In a parliamentary system, the leader is only part of the picture; party members also focus on the platform and the other personnel. A leader who drifts too far from the mainstream can be replaced mid term. And if a whole party goes off the rails, its voters can migrate to other compatible parties without having to embrace their historic enemy.

One person’s bug, however, is another person’s feature. While some Democrats are concerned about ending up with a non-mainstream candidate, others are looking forward to the prospect and are appalled that their colleagues might try to frustrate them. Here’s Zach Carter, for example, in the Huffington Post:

Since the Barack Obama presidency, rank-and-file Democrats have proved ideologically flexible ― they generally identify as “progressive” or “liberal” but continue to support more conservative Democratic incumbents in primary elections. … But the increasingly fractious disputes among elected Democrats and liberal intellectuals that have been breaking out since Trump’s election will eventually filter down to the electorate ― particularly if either Warren or Sanders win the presidential nomination and Democrats in the Senate continue to badmouth key planks of their agenda.

Now it’s quite true that some policies that the media consensus thinks of as “radical” – such as cutting military spending – are in fact quite popular. I certainly don’t intend to defend all that centrist Democrats have done. But the fact remains that a party that caters more to its own hard-core activist base than to the swinging voters it needs to attract is heading for trouble.

This is partly a difference of opinion about the Democrats’ prospects of victory next year. If they’re going to win (or for that matter lose) regardless of what they do, they might as well indulge themselves in policy terms. Carter says “the trend line for 2020 is a Democratic blowout,” which is not unsupported, but it strikes me as a dangerous level of overconfidence.

But even if I were convinced that a drover’s dog could headline the Democrats to victory next year, I would not choose Sanders for that role. Although I’d prefer him to Donald Trump, I think both of them have very similar flaws: they are angry, erratic old white men, hostile to trade, markets and cosmopolitan values. The party can and should do better.
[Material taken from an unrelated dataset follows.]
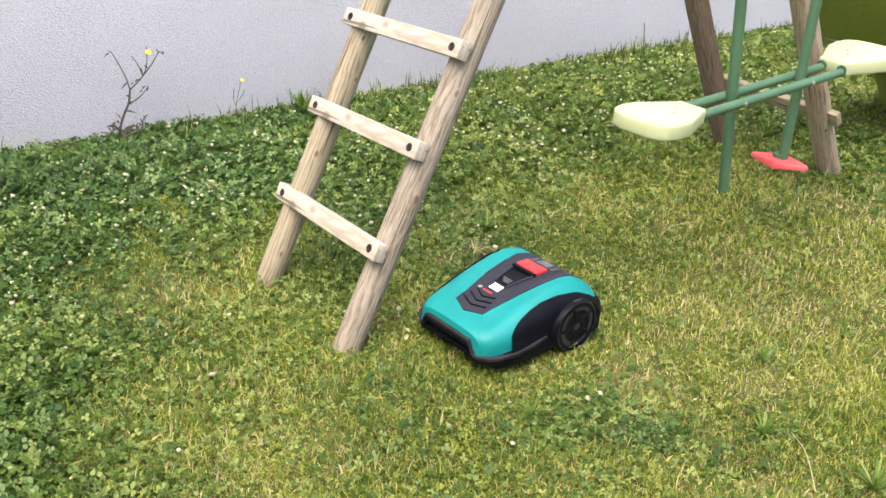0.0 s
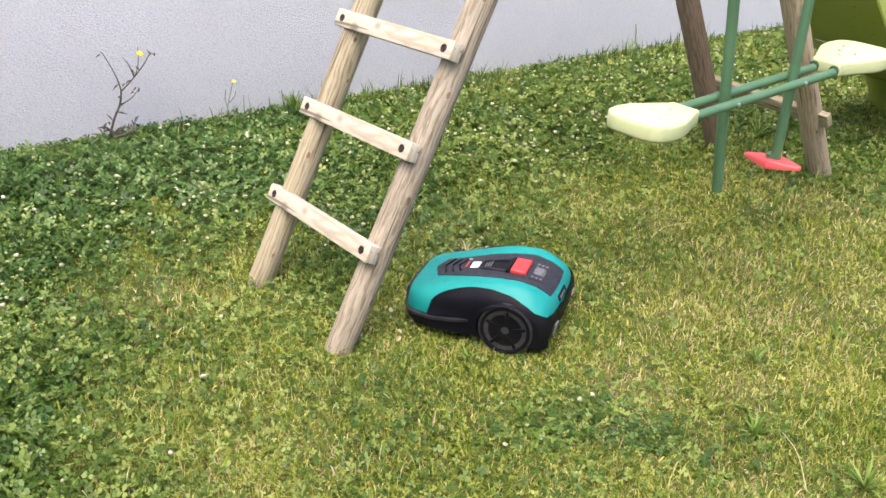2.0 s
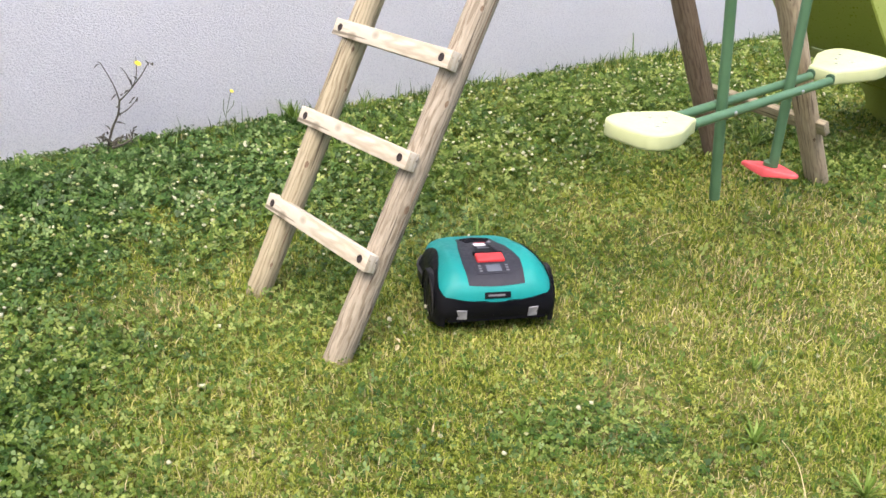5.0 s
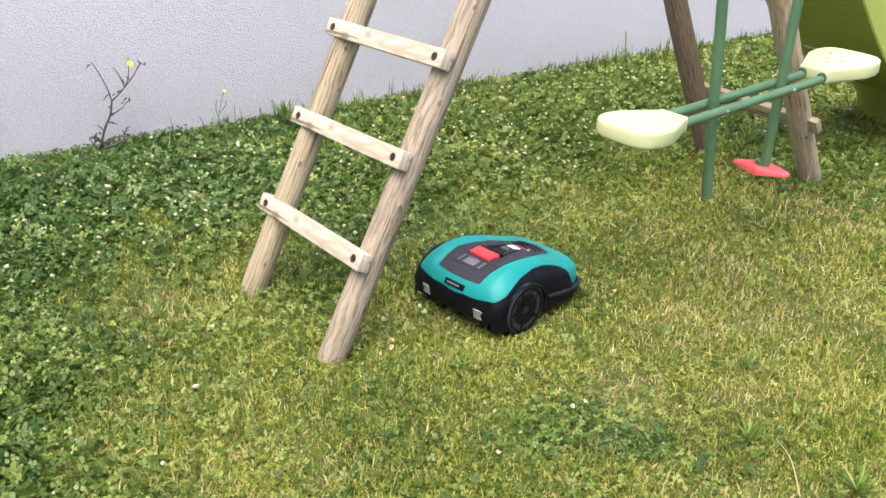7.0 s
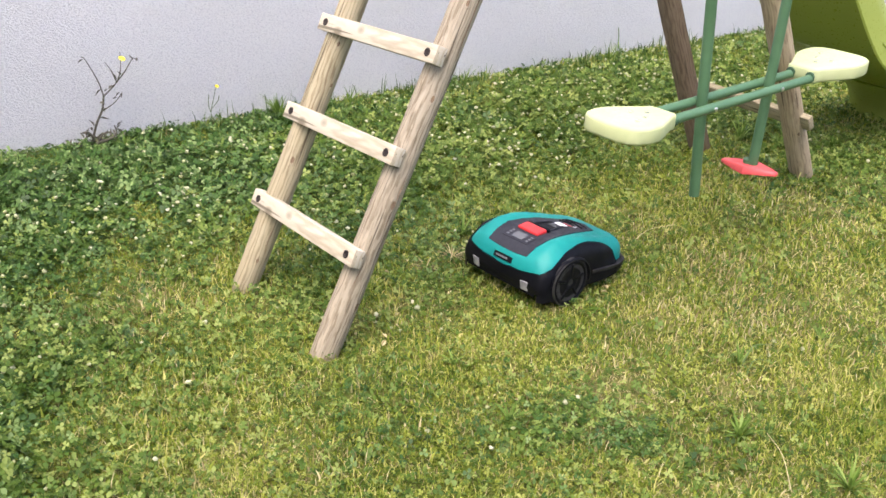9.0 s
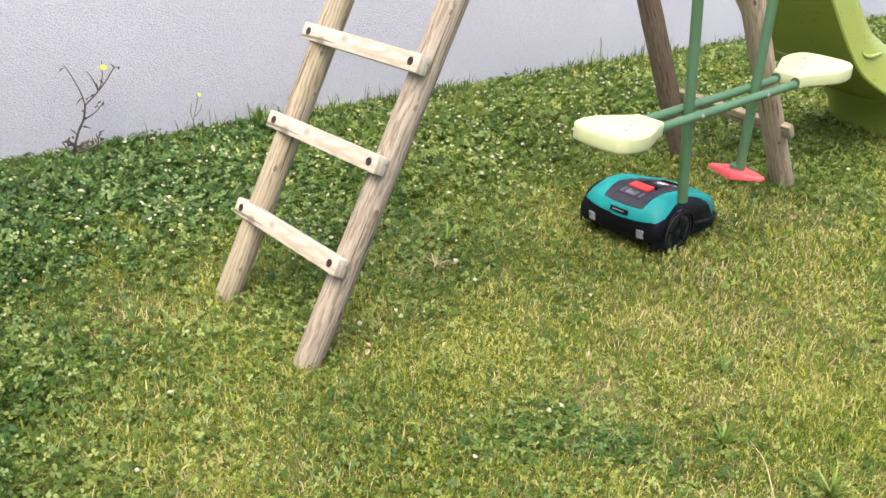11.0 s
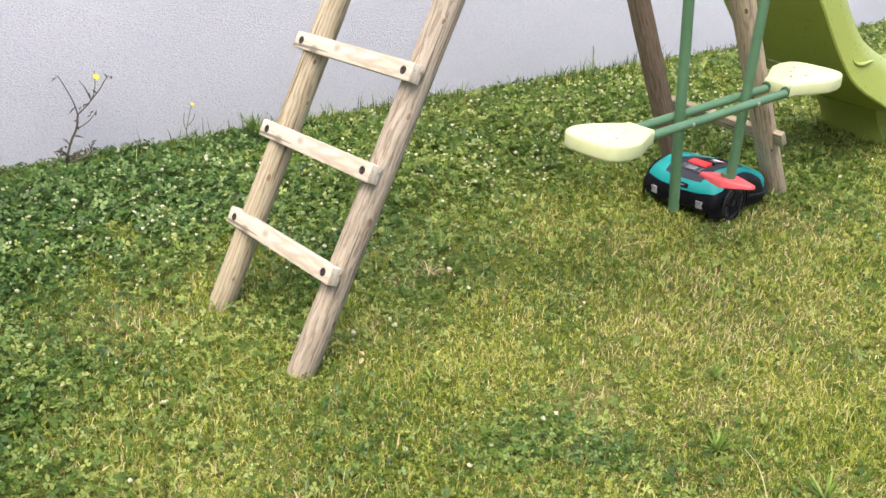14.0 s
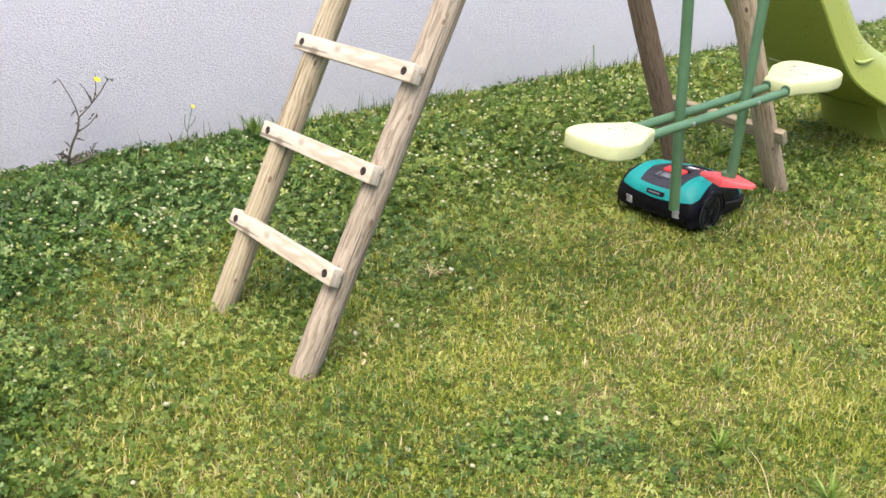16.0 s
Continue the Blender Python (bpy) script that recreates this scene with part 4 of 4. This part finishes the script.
# ---- what moves ----
MOWER_ROWS = [
    (0.0, 1.541, 1.866, 185.1), (0.5, 1.542, 1.873, 183.0), (1.0, 1.541, 1.906, 168.4), (1.5, 1.567, 1.935, 147.7), (2.0, 1.584, 1.969, 126.0),
    (2.5, 1.606, 1.980, 107.4), (3.0, 1.632, 1.983, 92.5), (3.5, 1.641, 2.003, 89.7), (4.0, 1.651, 2.070, 87.3), (4.2, 1.652, 2.105, 84.9), (5.3, 1.69, 2.115, 58.0), (6.5, 1.734, 2.081, 27.6),
    (7.0, 1.750, 2.054, 9.5), (7.5, 1.750, 2.053, 8.4), (8.0, 1.777, 2.052, 5.6), (8.5, 1.854, 2.055, 5.0), (9.0, 1.991, 2.076, 5.8), (9.2, 2.057, 2.086, 6.4), (10.2, 2.40, 2.135, 7.0), (11.3, 2.772, 2.190, 7.2),
    (11.5, 2.835, 2.197, 7.4), (12.0, 2.996, 2.226, 8.2), (12.5, 3.174, 2.274, 7.2), (13.0, 3.187, 2.282, 4.6), (13.5, 3.180, 2.278, 4.6), (14.0, 3.161, 2.277, 5.3), (14.5, 3.103, 2.276, 5.0), (15.0, 3.038, 2.272, 5.3),
    (15.5, 2.994, 2.266, 6.6), (16.0, 2.991, 2.266, 7.4),
]
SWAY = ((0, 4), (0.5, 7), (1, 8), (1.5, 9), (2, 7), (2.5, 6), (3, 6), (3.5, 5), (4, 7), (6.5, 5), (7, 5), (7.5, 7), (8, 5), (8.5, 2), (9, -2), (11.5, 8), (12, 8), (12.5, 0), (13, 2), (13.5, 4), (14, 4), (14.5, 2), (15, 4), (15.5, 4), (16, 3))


def motions():
    walk(mower_thing, [(t, pose(x, y, 0, 0, 0, a)) for t, x, y, a in MOWER_ROWS])
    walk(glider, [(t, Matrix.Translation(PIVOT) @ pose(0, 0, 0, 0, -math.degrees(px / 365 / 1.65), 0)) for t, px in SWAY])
    # wheels roll by the way each of them travels along the heading
    for w, s in zip(mower_wheels, (1, -1)):
        rows, turn, last = [], 0.0, None
        T = np.array([r[0] for r in MOWER_ROWS])
        for k in range(0, 129):
            t = k / 8
            x, y, a = (float(np.interp(t, T, [r[i] for r in MOWER_ROWS])) for i in (1, 2, 3))
            c, sn = math.cos(radians(a)), math.sin(radians(a))
            p = (x + c * WHEEL_X - sn * s * 0.166, y + sn * WHEEL_X + c * s * 0.166)
            if last:
                turn += math.degrees(((p[0] - last[0]) * c + (p[1] - last[1]) * sn) / WHEEL_R)
            last = p
            rows.append((t, pose(WHEEL_X, s * 0.166, WHEEL_R + 0.003, 0, turn, 0)))
        walk(w, rows)


motions()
If that judgement relegates me to the category of “centrist” then, in the words of Lord Asquith, I must face that consequence with such fortitude as I can command.
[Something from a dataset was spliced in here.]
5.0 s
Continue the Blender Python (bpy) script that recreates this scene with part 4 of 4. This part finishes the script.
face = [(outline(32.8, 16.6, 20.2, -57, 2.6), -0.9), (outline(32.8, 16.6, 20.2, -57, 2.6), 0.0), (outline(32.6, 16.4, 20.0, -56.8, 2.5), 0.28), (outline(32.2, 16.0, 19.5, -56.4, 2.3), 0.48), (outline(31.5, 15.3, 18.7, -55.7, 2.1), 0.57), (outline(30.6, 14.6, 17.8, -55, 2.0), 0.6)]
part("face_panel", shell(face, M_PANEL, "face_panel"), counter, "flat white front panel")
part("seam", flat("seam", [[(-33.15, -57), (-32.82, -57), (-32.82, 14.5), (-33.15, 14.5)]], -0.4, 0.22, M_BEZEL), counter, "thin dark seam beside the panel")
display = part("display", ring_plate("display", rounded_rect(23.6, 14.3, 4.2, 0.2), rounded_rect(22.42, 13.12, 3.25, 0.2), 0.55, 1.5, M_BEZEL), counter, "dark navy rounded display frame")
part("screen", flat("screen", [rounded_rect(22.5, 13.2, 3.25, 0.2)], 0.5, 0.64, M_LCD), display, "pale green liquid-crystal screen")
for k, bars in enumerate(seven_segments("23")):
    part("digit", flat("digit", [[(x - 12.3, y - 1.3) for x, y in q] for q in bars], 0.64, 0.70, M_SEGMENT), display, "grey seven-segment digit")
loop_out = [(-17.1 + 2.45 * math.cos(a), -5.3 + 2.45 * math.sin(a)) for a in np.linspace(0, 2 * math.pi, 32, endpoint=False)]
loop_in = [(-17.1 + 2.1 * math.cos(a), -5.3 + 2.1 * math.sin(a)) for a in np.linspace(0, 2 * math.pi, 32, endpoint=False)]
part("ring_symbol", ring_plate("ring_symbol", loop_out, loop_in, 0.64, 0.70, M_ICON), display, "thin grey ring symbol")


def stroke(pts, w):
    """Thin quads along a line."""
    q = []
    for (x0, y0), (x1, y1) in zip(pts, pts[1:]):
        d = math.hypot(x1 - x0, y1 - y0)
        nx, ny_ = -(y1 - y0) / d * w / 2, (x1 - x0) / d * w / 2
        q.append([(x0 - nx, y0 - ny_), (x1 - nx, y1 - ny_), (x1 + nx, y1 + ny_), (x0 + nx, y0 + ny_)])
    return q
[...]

2 thoughts on “Democrats worry about the centre

  1. In the mid twentieth century, a member of the US Administration made a speech on a sensitive topic which proved to be highly controversial. I could tell you his name and his position and the subject of the speech, but that would only distract from the relevant point. After his speech, he received mail from people vigorously endorsing his views and insisting that everybody they knew thought the same, and also mail from people vigorously condemning his views and insisting that everybody they knew thought the same.
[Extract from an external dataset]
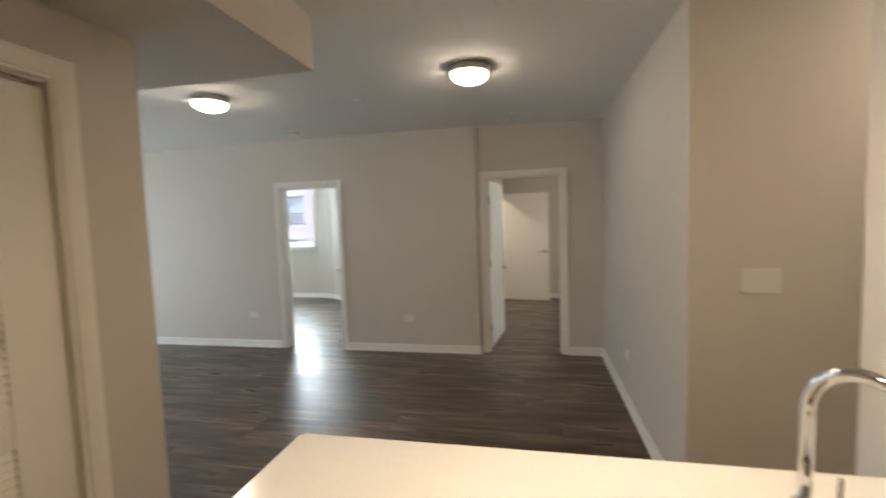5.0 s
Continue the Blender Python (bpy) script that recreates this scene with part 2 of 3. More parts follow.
def lathe(profile, n=32, m=None):
    """A turned body from (radius, height) pairs, about z."""
    bm = bmesh.new()
    rings = []
    for r, z in profile:
        if r < 1e-5:
            rings.append([bm.verts.new((0, 0, z))])
        else:
            rings.append([bm.verts.new((r * math.cos(a), r * math.sin(a), z)) for a in [2 * math.pi * k / n for k in range(n)]])
    for a, b in zip(rings, rings[1:]):
        for k in range(n):
            k2 = (k + 1) % n
            if len(a) == 1 and len(b) > 1:
                bm.faces.new((a[0], b[k2], b[k]))
            elif len(b) == 1 and len(a) > 1:
                bm.faces.new((a[k], a[k2], b[0]))
            elif len(a) > 1:
                bm.faces.new((a[k], a[k2], b[k2], b[k]))
    bmesh.ops.recalc_face_normals(bm, faces=bm.faces[:])
    if m is not None:
        bmesh.ops.transform(bm, matrix=m, verts=bm.verts[:])
    return bm


def sweep(path, radii, n=16):
    """A tube along a path, with a radius for each point."""
    bm = bmesh.new()
    pts = [Vector(p) for p in path]
    rings, side = [], None
    for k, p in enumerate(pts):
        d = (pts[min(k + 1, len(pts) - 1)] - pts[max(k - 1, 0)]).normalized()
        if side is None:
            side = d.orthogonal().normalized()
        side = (side - d * side.dot(d)).normalized()
        up = d.cross(side)
        rings.append([bm.verts.new(p + radii[k] * (math.cos(a) * side + math.sin(a) * up)) for a in [2 * math.pi * j / n for j in range(n)]])
    for a, b in zip(rings, rings[1:]):
        for j in range(n):
            bm.faces.new((a[j], a[(j + 1) % n], b[(j + 1) % n], b[j]))
    bm.faces.new(rings[0][::-1])
    bm.faces.new(rings[-1])
    bmesh.ops.recalc_face_normals(bm, faces=bm.faces[:])
    return bm


def prism(outline, z0, z1):
    """An upright body over an outline of (x, y) pairs."""
    bm = bmesh.new()
    low = [bm.verts.new((x, y, z0)) for x, y in outline]
    high = [bm.verts.new((x, y, z1)) for x, y in outline]
    bm.faces.new(low[::-1])
    bm.faces.new(high)
    for k in range(len(outline)):
        k2 = (k + 1) % len(outline)
        bm.faces.new((low[k], low[k2], high[k2], high[k]))
    bmesh.ops.recalc_face_normals(bm, faces=bm.faces[:])
    return bm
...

    People on both sides thought their position was not just the majority position but overwhelmingly the majority position, and people on both sides were confirmed in this view by the opinions of other people they knew.

    I figure something a bit like that is going on in cases like these. I’ve observed people who consider themselves moderate/centrist Democrats insisting that the party will do better if it nominates moderate/centrist candidates, and people who consider themselves progressive/liberal Democrats insisting that the party will do better if nominates progressive/liberal candidates. As far as I’m concerned, they’re all doing the same thing: insisting ‘the party will do better if it adopts the policies _I_ like’, and I tend to figure that some of them might be right, but only by accident.

    It would interest me more to find somebody insisting ‘my party will do better if it _rejects_ the policies I like’, although maybe that’s just because I personally believe that any party adopting my preferred political positions would be doomed.

    I want the Democratic Party to nominate the candidate who has the best chance of defeating the Republican candidate (presumably Donald Trump) in the 2020 election, but I don’t think there’s any good way of figuring out which candidate that is. (If most people were like me, which of course they aren’t, they’d vote for the Democratic candidate no matter who it turns out to be, so that can’t be any guide.)

    Liked by 1 person

    1. Thanks J-D – yes, I think that’s exactly right. People have a very strong impulse to believe that their views are popular, a tendency that is probably getting worse rather than better in these days of epistemic closure.
      I’m not philosophically close to any of the Democrat candidates, so I think I come to it with a reasonable degree of detachment. My view is that Biden’s experience and outlook would make him an excellent candidate if only he was 20 years younger. I’d prefer Harris or Booker, but neither of them seems able to get much traction.